They certainly can’t be happy in Beijing. An exceedingly technical administrative decision in Washington will soon result in investors pulling tens of billions of dollars in investments from a cash-strapped China.
Previously, the I Fund tracked the MSCI Europe, Australasia, and Far East Index. The Thrift Board decided on Nov. 14 to instead track the MSCI All Country World ex USA ex China ex Hong Kong Investible Market Index.
The new index doesn’t include Chinese and Hong Kong stocks, so to match the assets of the I Fund to the new index, the Thrift Board will have to sell Chinese and Hong Kong stocks and not buy them in the future.
The switch in indices of the Thrift Savings Plan, essentially the 401(k) plan for federal employees, will take place next year.
Sound unimportant?
The Thrift Board made one of the most consequential investment decisions of the year, and it will undoubtedly affect allocations of other investment managers, in the United States and perhaps elsewhere. In short, this move will be a blow to China’s failing equity markets, delivered at the worst possible moment for Beijing.

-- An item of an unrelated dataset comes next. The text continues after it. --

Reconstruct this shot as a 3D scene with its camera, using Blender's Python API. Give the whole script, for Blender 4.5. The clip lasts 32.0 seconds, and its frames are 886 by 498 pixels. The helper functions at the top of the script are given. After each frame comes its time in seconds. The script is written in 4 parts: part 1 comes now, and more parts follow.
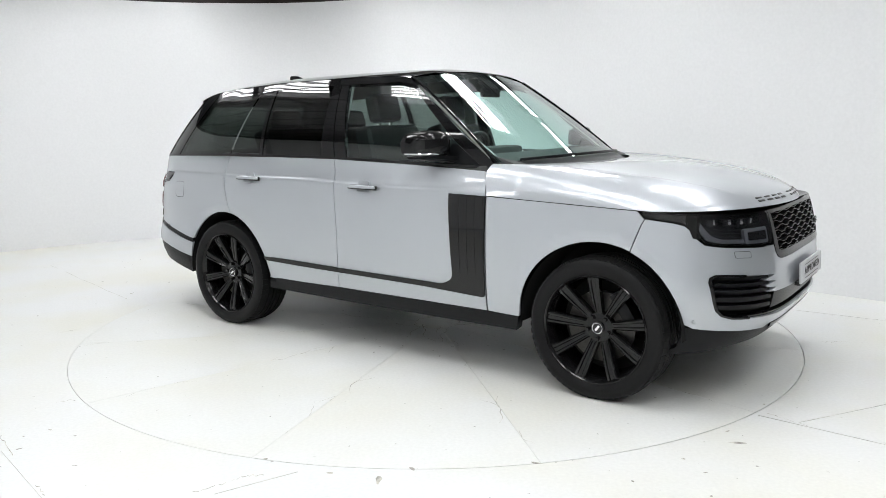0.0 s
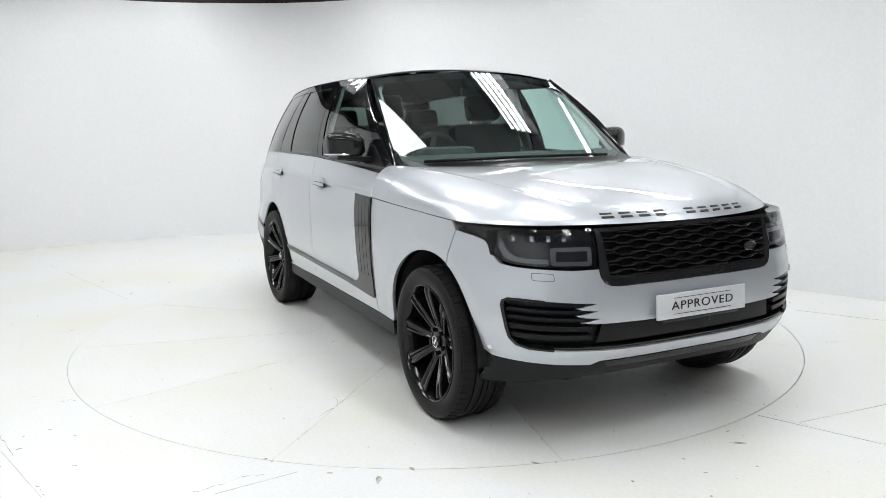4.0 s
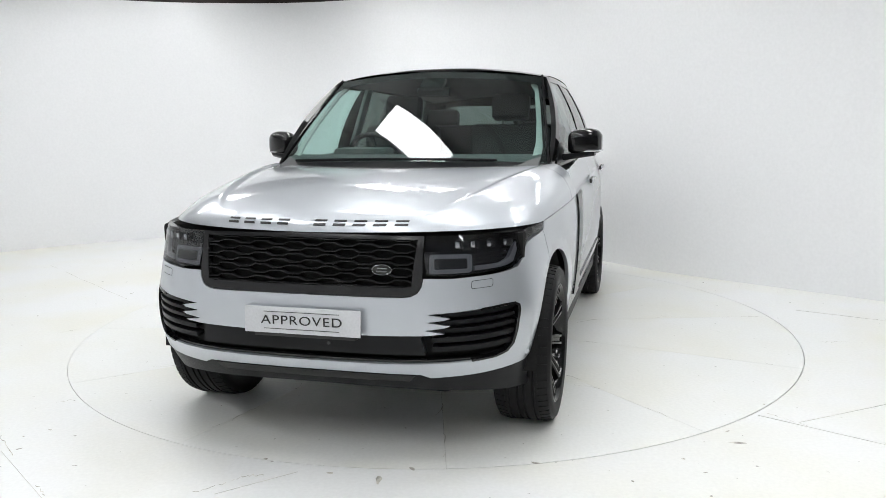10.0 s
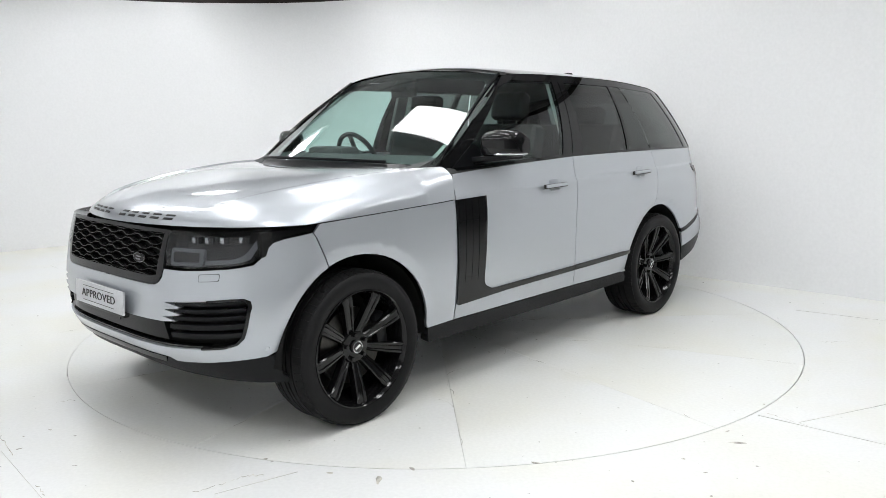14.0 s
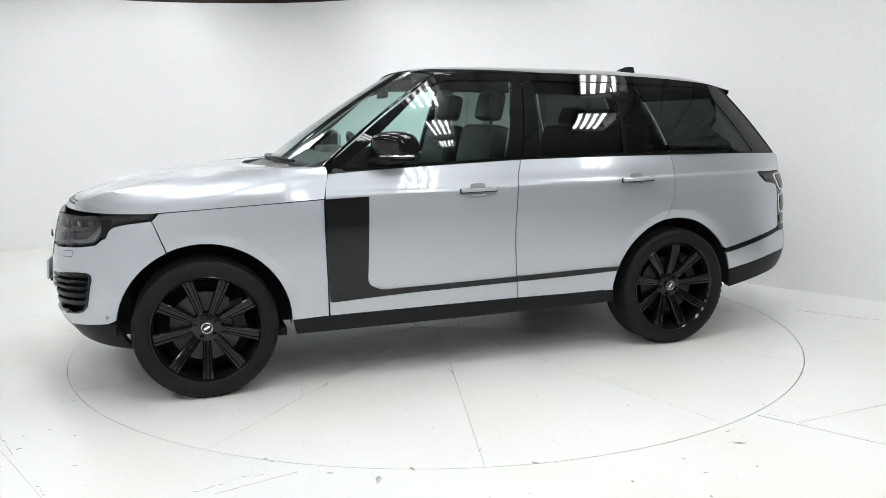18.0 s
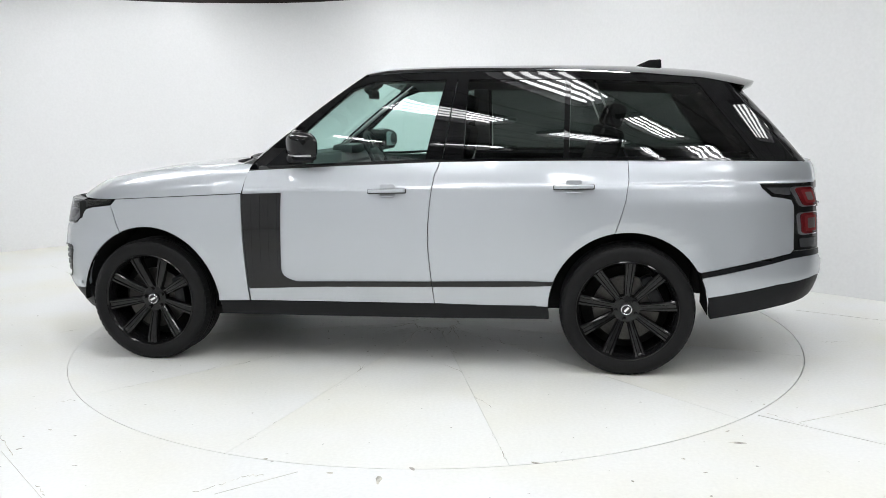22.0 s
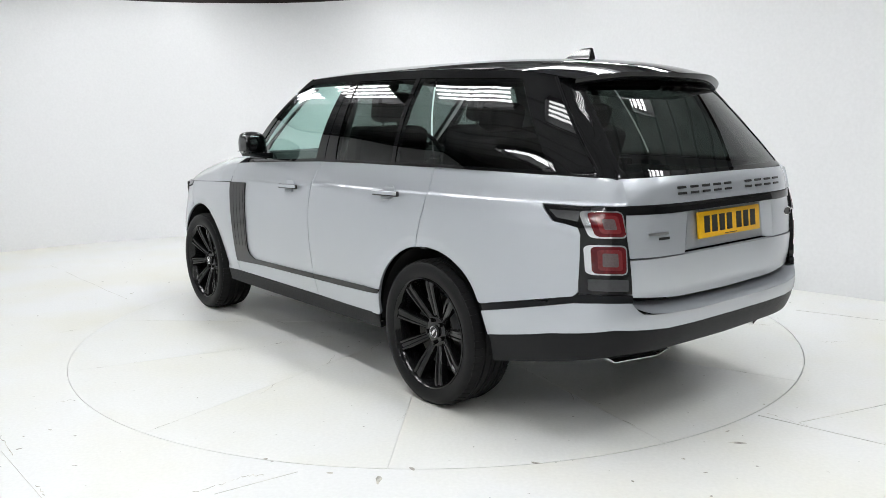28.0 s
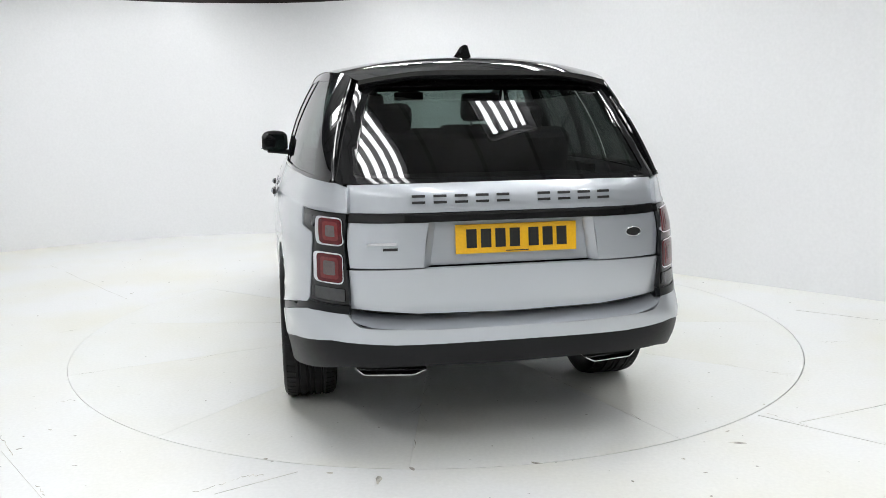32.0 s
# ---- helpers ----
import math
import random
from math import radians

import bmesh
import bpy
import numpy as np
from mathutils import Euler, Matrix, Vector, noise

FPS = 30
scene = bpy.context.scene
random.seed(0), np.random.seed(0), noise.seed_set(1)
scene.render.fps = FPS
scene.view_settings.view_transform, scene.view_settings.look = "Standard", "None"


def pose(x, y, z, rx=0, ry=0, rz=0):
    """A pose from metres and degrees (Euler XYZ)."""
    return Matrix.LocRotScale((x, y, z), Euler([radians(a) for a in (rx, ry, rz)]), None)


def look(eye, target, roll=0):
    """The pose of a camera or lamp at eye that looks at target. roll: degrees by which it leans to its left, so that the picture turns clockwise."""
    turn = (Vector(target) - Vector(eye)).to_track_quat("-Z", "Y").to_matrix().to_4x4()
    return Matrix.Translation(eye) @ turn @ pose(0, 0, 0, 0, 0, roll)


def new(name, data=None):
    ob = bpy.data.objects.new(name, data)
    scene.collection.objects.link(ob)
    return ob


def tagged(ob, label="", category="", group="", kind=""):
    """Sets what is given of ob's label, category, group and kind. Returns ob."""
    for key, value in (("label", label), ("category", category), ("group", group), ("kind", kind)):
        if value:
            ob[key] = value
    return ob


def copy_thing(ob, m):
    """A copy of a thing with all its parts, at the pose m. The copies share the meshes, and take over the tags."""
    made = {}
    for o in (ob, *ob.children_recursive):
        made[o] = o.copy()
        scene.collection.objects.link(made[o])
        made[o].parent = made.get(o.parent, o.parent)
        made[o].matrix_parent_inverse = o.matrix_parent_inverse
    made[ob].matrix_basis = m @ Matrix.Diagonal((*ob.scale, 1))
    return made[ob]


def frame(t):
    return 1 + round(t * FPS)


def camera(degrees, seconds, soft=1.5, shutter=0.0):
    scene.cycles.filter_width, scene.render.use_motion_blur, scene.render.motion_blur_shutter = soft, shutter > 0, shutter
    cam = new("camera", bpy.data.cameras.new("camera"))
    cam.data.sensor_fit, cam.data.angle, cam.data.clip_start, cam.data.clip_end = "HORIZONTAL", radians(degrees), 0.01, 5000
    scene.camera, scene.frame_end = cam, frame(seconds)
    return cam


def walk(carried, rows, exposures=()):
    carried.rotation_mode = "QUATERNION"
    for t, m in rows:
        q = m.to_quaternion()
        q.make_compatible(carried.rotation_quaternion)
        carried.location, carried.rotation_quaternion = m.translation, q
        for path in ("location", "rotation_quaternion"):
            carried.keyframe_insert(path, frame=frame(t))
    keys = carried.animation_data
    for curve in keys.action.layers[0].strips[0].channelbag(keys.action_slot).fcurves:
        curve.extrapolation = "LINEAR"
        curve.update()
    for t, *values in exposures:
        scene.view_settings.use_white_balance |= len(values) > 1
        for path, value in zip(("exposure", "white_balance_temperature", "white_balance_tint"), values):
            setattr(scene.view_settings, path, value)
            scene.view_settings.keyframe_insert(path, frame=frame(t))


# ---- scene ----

Participants had invested $68 billion in the I Fund as of the end of October.
The Thrift Board’s decision is a “major victory” for those, such as Roger Robinson, who had been campaigning for years to get the Thrift Savings Plan, known as the TSP, to divest from China.
“The new MSCI ex China ex Hong Kong index employed for the I Fund sets a precedent for the exclusion of all Chinese companies,” Mr. Robinson, the National Security Council’s senior director for international economic affairs under President Ronald Reagan and now chairman of the Prague Security Studies Institute, told Gatestone. “This precedent should be adopted by other U.S. index providers and associated exchange-traded and other index funds.”
“There remain hundreds, if not thousands, of Chinese enterprises littering the investment products of the TSP-sponsored Mutual Fund Window,” he said. “The TSP Act of 2023 would accomplish this urgent undertaking.”
Wall Street for years has been in love with Chinese companies even though they had clearly earned failing grades across the board for, among other things, fiduciary responsibility, labor practices, and human rights. While prices were rising, the Street ignored concerns. Now, they’re weighing heavily on investment managers.
So why should companies continue to get special access to U.S. equity markets just because they come from China?
Or why should they have any access at all? “If you understand that we are already in an economic war with China, it seems foolish to grant access to our markets,” Kevin Freeman, host of BlazeTV’s “Economic War Room,” told Gatestone. “Imagine funding the Nazi war machine in the late 1930s. Delisting military-related companies should be obvious. Under Communist Party dictates, any Chinese company can be made to serve military interests at any time.”
The Chinese economy and financial markets are fragile. It’s time to cut off all the blood supply to the Nazis of the 21st century.